Malik spoke after Pakistan’s upper and lower houses of Parliament passed a resolution May 14 asking the government to consider ending a transit route used by the North Atlantic Treaty Organization to supply forces in Afghanistan, and to review the terms of engagement with the US over the fight against terrorism.
President Barack Obama’s decision not to inform Pakistan about the May 2 raid against bin Laden has strained ties between the countries. Pakistan’s military has been criticized by politicians, media and the public for failing to detect either bin Laden or the US commando force that killed him as he hid in Abbottabad 48 kilometers (30 miles) from the capital, Islamabad.

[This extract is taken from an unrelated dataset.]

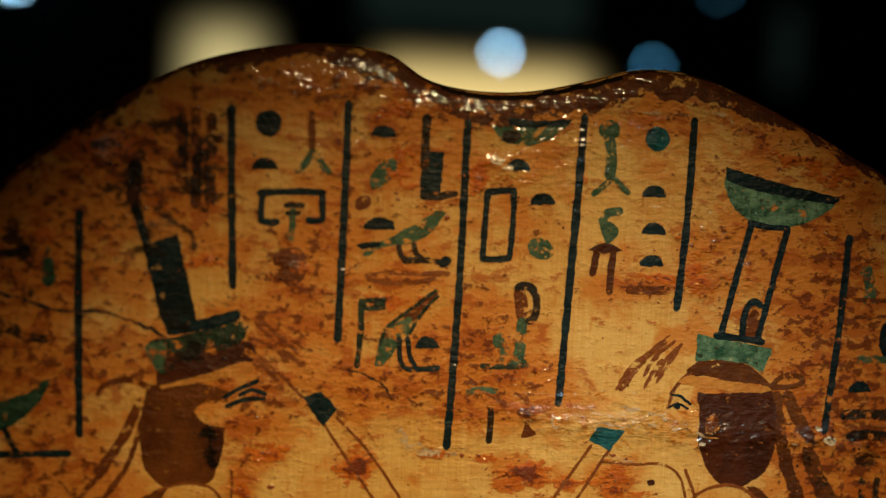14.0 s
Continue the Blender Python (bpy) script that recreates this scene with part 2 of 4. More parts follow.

Obama said on CBS television on May 8 that the Pakistani government must investigate whether any of its officials helped shelter the al-Qaeda leader.
Allegations against the military “are based on miscommunication” and the army is doing a good job serving the nation, Malik said, according to APP. “Pakistan is itself a victim of terrorism, we lost over 30,000 people, including 5,000 personnel of the Army and Frontier Corps, in operations against terrorists, miscreants and militants.”
Roadside Bomb
At least six people were killed when a roadside bomb exploded May 14 near a passenger bus in Kharian, a garrison town about 125 kilometers (75 miles) southeast of the capital, Islamabad, the Dawn newspaper reported, citing police.
Pakistan’s Taliban on May 13 carried out its deadliest bombing this year, killing 80 cadets in the northwest in an attack it said was part of a campaign to avenge the death of bin Laden.
A missile strike by an unmanned US spy plane killed five people in Pakistan’s tribal area of North Waziristan three days ago, Aaj Television reported.
The US unilateral action in Abbottabad and continued drone attacks are “unacceptable” and must be stopped forthwith, the lawmakers said in their statement. The government will be obliged to “consider taking necessary steps, including withdrawal of transit facility” allowed to NATO forces if such missions don’t cease, they said.
Blocked Supplies
Pakistan in September blocked the passage of supplies for NATO troops fighting in Afghanistan after an air strike killed three Pakistani soldiers. Half of all war supplies to Afghanistan pass through Pakistan, according to the US military’s Transportation Command, at a rate of 580 truckloads per day.
The lawmakers also asked the government “to revisit and review its terms of engagement with the US, with a view to ensuring that Pakistan’s national interests are fully respected,” according to the statement.
Pakistan is a main US ally in the fight against al-Qaeda- linked militants, and the Obama administration is pressing it to cooperate more fully in the war against the Taliban in neighboring Afghanistan.
US Aid
Pakistan has received $14.6 billion in economic and military assistance from the US since 2005 to help revive growth and assist allied forces fighting Taliban and al-Qaeda militants.
President Asif Ali Zardari’s cooperation with Obama hasn’t been popular with Pakistanis, particularly his tolerance of US drone missile attacks on tribal areas on the Pakistani side of the border.
Pakistan’s military offensives against the Taliban and allied guerrillas have sparked retaliatory attacks in cities nationwide that killed more than 2,000 civilians and security personnel last year, according to the South Asian terrorism database of the New Delhi-based Institute for Conflict Management.